▶ WHAT YOU HAVE TO DO: The listing below begins with the first line you should copy; stop after the line containing "-106), HOLE, haz)", and drop every picture.

▶ SUPPLIED MATERIAL:
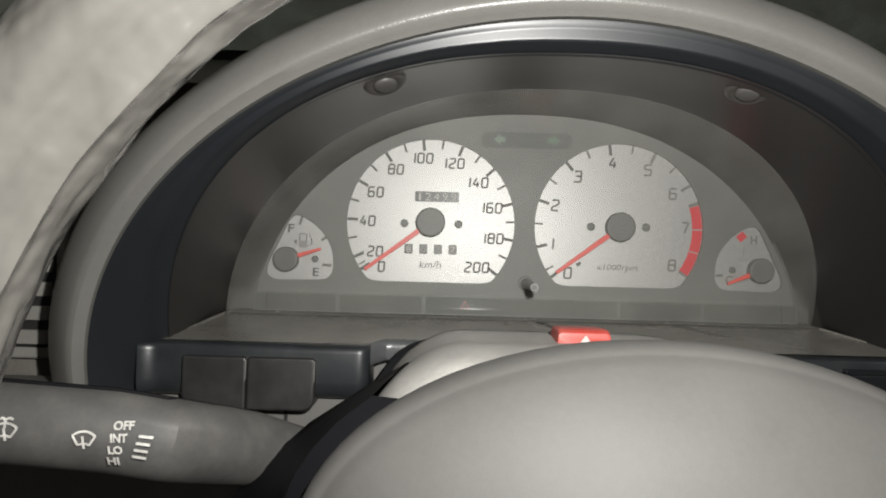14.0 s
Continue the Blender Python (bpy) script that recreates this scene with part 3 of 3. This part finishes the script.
haz = thing("hazard_switch", "red hazard warning push button with white triangle on the column", "switch")
rows = []
for y, z0, z1, w, xo in ((-129.6, -6, 1.6, 10.8, 10.2), (-129.3, -6, 3.4, 11.2, 10.2), (-128.0, -6, 4.5, 11.3, 10.2), (-125.5, -6, 5.0, 11.1, 10.0), (-113, -6, 5.0, 10.6, 9.4), (-111, -6, 4.0, 10.4, 9.2)):
    rows.append([mm(xo + p.x, y, p.y) for p in rounded([(-w, z0), (w, z0), (w - 1.0, z1), (-w + 1.0, z1)], 1.6, 4)])
button = part("button", loft(rows, closed=True, caps=True), RED_BUTTON, haz, "red translucent push button")
part("triangle", prism([(8.6, -0.1), (12.6, -0.1), (10.6, 2.7)], -129.85, -129.2), PRINT, haz, "white warning triangle", flat=True)
part("button_well", prism(box_outline(-1.4, 20.4, -9, 1.8, 2.0), -112.4, -106), HOLE, haz)

# ---- steering wheel ----
wheel = thing("steering_wheel", "grey vinyl steering wheel with a large centre pad", "steering wheel")
WX, WZ = 8.0, -45.0
rows = []
for i in range(241):
    a = 2 * math.pi * i / 240
    c, s = math.cos(a), math.sin(a)
    ring_ = []
    for k in range(96):
        b = 2 * math.pi * k / 96
        f = 1 - 0.12 * math.exp(-((b - 1.32 * math.pi) / 0.2) ** 2)
        f += (0.07 + 0.07 * min(1, max(0, (a - 1.9) / 0.4))) * math.exp(-((b - 1.15 * math.pi) / 0.11) ** 2)
        w = Vector((11.0 * c, 11.0 * s, 2.6 * math.sin(b))) + Vector((math.cos(b) * c, math.cos(b) * s, 0)) * 1.3
        f += 0.065 * noise.noise(w) + 0.035 * noise.noise(w * 2.3)
        ring_.append(mm(WX + (185.6 + 18.5 * f * math.cos(b)) * c, -237 + 18.5 * f * math.sin(b), WZ + (185.6 + 18.5 * f * math.cos(b)) * s))
    rows.append(ring_)
part("rim", loft(rows, closed=True), RIM, wheel, "grey shiny grained rim")


rows = [pad_row(0.93, -206), pad_row(0.965, -212), pad_row(0.985, -216), pad_row(0.996, -219), pad_row(1.0, -221), pad_row(0.999, -223.6), pad_row(0.993, -226), pad_row(0.981, -228.1), pad_row(0.967, -229.4), pad_row(0.957, -229.9), pad_row(0.947, -230.6)]
for k in range(4, 21):
    a = math.pi / 2 * k / 20
    rows.append(pad_row(max(0.02, 0.996 * math.cos(a) ** 1.2), -225 - 32 * math.sin(a) ** 1.3))
heights = [-7 - 7.5 * k for k in range(13)]
edge_back = [float(np.interp(z, (-100, -53, -31, -10.8, -3), (-152, -118, -96, -66, -52))) for z in heights]
edge_front = [10 - 101 * math.sqrt(max(0.02, 1 - ((z + 47) / 60.5) ** 2)) + 1 if z > -47 else -90 for z in heights]
back_rows = [[mm(x + 14, -138, z) for x, z in zip(edge_back, heights)]]
for t in (0, 0.33, 0.66, 1):
    back_rows.append([mm(a + (b - a) * t, -150 - 62 * t, z) for a, b, z in zip(edge_back, edge_front, heights)])
back_rows.append([mm(b + 9, -216, z) for b, z in zip(edge_front, heights)])
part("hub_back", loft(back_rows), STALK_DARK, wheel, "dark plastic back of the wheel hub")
part("centre_pad", loft(rows, closed=True, caps=True), WHEEL_PAD, wheel, "smooth grey domed centre pad")
for s in (-1, 1):
    rows = []
    for t in (0, 0.25, 0.5, 0.75, 1):
        x = WX + s * (86 + 91 * t)
        hz = 26 - 10 * t
        rows.append([mm(x, -232 - 5 * t + 9 * math.sin(b), -66 + hz * math.cos(b)) for b in (2 * math.pi * k / 16 for k in range(16))])
    part("spoke", loft(rows, closed=True, caps=True), WHEEL_PAD, wheel)

# ---- stalks ----
stalk = thing("wiper_stalk", "dark plastic wiper stalk with white printed symbols", "stalk", "column stalks")
AX = ((-236, -186, -22, 8), (-232, -186, -22, 12), (-200, -184, -23, 12.8), (-150, -180, -27, 13.2), (-134, -178.6, -29.6, 13.2), (-124, -166, -34.5, 13.3), (-117, -146, -41, 13.4), (-95, -128, -51, 11.7), (-70, -118, -56, 10))
part("arm", tube([mm(x, y, z) for x, y, z, r in AX], [r for x, y, z, r in AX], 32), STALK, stalk)


part("top_line", tube([mm(x, y - 1.0, z + r + 0.1) for x, y, z, r in AX[1:8]], 0.9, 8), STALK_DARK, stalk, "dark line along the top")


def on_stalk(bm):
    """Lays flat print on the round skin of the stalk."""
    for v in bm.verts:
        x, z = v.co.x * 1000, v.co.z * 1000
        ya, za, ra = (float(np.interp(x, [a[0] for a in AX], [a[i] for a in AX])) for i in (1, 2, 3))
        y = ya - math.sqrt(max(1.0, ra * ra - (z - za) ** 2))
        v.co.y = (y - 1.1 + (0.3 if v.co.y > -0.193 else 0)) * 0.001
    return bm


for i, body in enumerate(("OFF", "INT", "LO", "HI")):
    part("print", on_stalk(lettering(body, -142.2 - 0.85 * i, -22.2 - 3.55 * i, {"OFF": 5.8, "INT": 4.9, "LO": 4.2}.get(body, 3.5), 2.5, -193.0, -0.1, 0.025)), PRINT, stalk, flat=True)
for i in range(4):
    part("print_bar", on_stalk(bar(-137.4 - 0.5 * i, -25.2 - 2.0 * i, -133.4 - 0.5 * i, -25.8 - 2.0 * i, 0.75, 0.75, -194, -192)), PRINT, stalk, flat=True)
FAN = ((-3.9, 1.7), (-2.6, 2.5), (-1.2, 3.0), (0.3, 3.1), (1.8, 2.8), (3.0, 2.2), (4.0, 1.4), (2.0, -1.7), (1.0, -1.3), (-0.1, -1.1), (-1.2, -1.3), (-2.0, -1.7))
for x, z, jets in ((-153.2, -26.4, False), (-176, -24.2, True)):
    strokes = [(*FAN[i - 1], *FAN[i]) for i in range(len(FAN))] + [(0.2, -3.0, -0.5, 1.4)]
    if jets:
        strokes += [(-0.2, 1.2, -0.3, 4.2), (-0.3, 4.2, -1.5, 4.9), (-1.5, 4.9, -2.6, 4.2), (-0.3, 4.2, 1.0, 4.9), (1.0, 4.9, 2.2, 4.2)]
    for x0, z0, x1, z1 in strokes:
        part("wiper_symbol", on_stalk(bar(x + 0.85 * x0, z + 0.85 * z0, x + 0.85 * x1, z + 0.85 * z1, 0.6, 0.6, -194, -192)), PRINT, stalk, "white windscreen wiper symbol", flat=True)
stalk = thing("turn_signal_stalk", "dark plastic turn-signal stalk on the column", "stalk", "column stalks")
axis = [mm(84, -138, -66), mm(112, -142, -59), mm(136, -148, -54), mm(165, -156, -49), mm(215, -166, -44), mm(248, -170, -41), mm(252, -170, -41)]
part("arm", tube(axis, [10, 10.5, 12, 12.5, 12.5, 12, 9], 28), STALK, stalk)

# ---- centre air vent ----
vent = thing("air_vent", "grey dashboard air vent with horizontal louvres", "air vent")
part("surround", prism(box_outline(-330, -238, -24, 62, 6), -58, -48, 2), VENT, vent)
# Flat black plate: the shade between the louvres is put in as colour.
part("vent_shade_plate", prism(box_outline(-324, -243, -18, 56, 4), -58.6, -57), HOLE, vent)
for i in range(6):
    part("louvre", prism(box_outline(-323, -244, -16 + 12 * i, -9 + 12 * i, 1.5), -62, -58.4, 1.0), VENT, vent)
for x in (-304, -284, -264):
    part("blade", prism(box_outline(x - 1, x + 1, -17, 55, 0.4), -60, -58.4), VENT, vent)

# ---- windscreen, cabin and yard ----
screen = thing("windscreen", "sloping windscreen glass above the dash top", "windscreen", kind="structure")
g = part("glass_pane", loft([[mm(-760, 424, 284), mm(520, 424, 284)], [mm(-700, -200, 600), mm(460, -200, 600)]]), GLASS, screen)
g.visible_shadow = False
part("base_seal", prism(box_outline(-760, 520, 262, 286, 4), 421, 428), RUBBER, screen, "black rubber seal")
pil = thing("door_pillar", "grey plastic trim on the windscreen pillar", "pillar", kind="structure")
part("pillar_trim", tube([mm(482, 345, 214), mm(476, 300, 226), mm(474, 200, 252), mm(456, -120, 420), mm(440, -700, 600)], [40, 38, 36, 34, 34], 20), CLOTH, pil)
cabin = thing("cabin_shell", "plain grey cabin lining behind and above the driver", "cabin lining", kind="structure")
part("roof_lining", loft([[mm(-760, -150, 650), mm(460, -150, 650)], [mm(-760, -1500, 500), mm(460, -1500, 500)]]), CLOTH, cabin)
part("rear_lining", loft([[mm(-760, -1500, 500), mm(460, -1500, 500)], [mm(-760, -1300, -700), mm(460, -1300, -700)]]), CLOTH, cabin)
part("floor_lining", loft([[mm(-760, -1300, -700), mm(460, -1300, -700)], [mm(-760, 100, -500), mm(460, 100, -500)]]), CLOTH, cabin)
part("door_lining", loft([[mm(470, -1500, 500), mm(470, -1300, -700)], [mm(470, -100, 620), mm(470, 100, -500)]]), CLOTH, cabin)
part("door_lining", loft([[mm(-770, -1500, 500), mm(-770, -1300, -700)], [mm(-770, -100, 620), mm(-770, 100, -500)]]), CLOTH, cabin)
LEVEL = CAR.inverted()
yard = thing("backdrop", "grey-green wall outside, with an added glow for the pale windscreen", "wall", kind="structure")
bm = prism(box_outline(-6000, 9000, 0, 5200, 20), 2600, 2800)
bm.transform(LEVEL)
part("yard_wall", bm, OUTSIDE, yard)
ground = thing("ground", "dark asphalt of the yard under the car", "ground", kind="structure")
bm = loft([[Vector((x, y, 0.0)) for x in (-90, -30, -8, 0, 8, 30, 90)] for y in (-90, -30, -8, 0, 2.5, 30, 90)])
bm.transform(LEVEL)
part("asphalt", bm, ASPHALT, ground)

▶ WRITTEN RESPONSE:
14.0 s
Continue the Blender Python (bpy) script that recreates this scene with part 3 of 3. This part finishes the script.
haz = thing("hazard_switch", "red hazard warning push button with white triangle on the column", "switch")
rows = []
for y, z0, z1, w, xo in ((-129.6, -6, 1.6, 10.8, 10.2), (-129.3, -6, 3.4, 11.2, 10.2), (-128.0, -6, 4.5, 11.3, 10.2), (-125.5, -6, 5.0, 11.1, 10.0), (-113, -6, 5.0, 10.6, 9.4), (-111, -6, 4.0, 10.4, 9.2)):
    rows.append([mm(xo + p.x, y, p.y) for p in rounded([(-w, z0), (w, z0), (w - 1.0, z1), (-w + 1.0, z1)], 1.6, 4)])
button = part("button", loft(rows, closed=True, caps=True), RED_BUTTON, haz, "red translucent push button")
part("triangle", prism([(8.6, -0.1), (12.6, -0.1), (10.6, 2.7)], -129.85, -129.2), PRINT, haz, "white warning triangle", flat=True)
part("button_well", prism(box_outline(-1.4, 20.4, -9, 1.8, 2.0), -112.4, -106), HOLE, haz)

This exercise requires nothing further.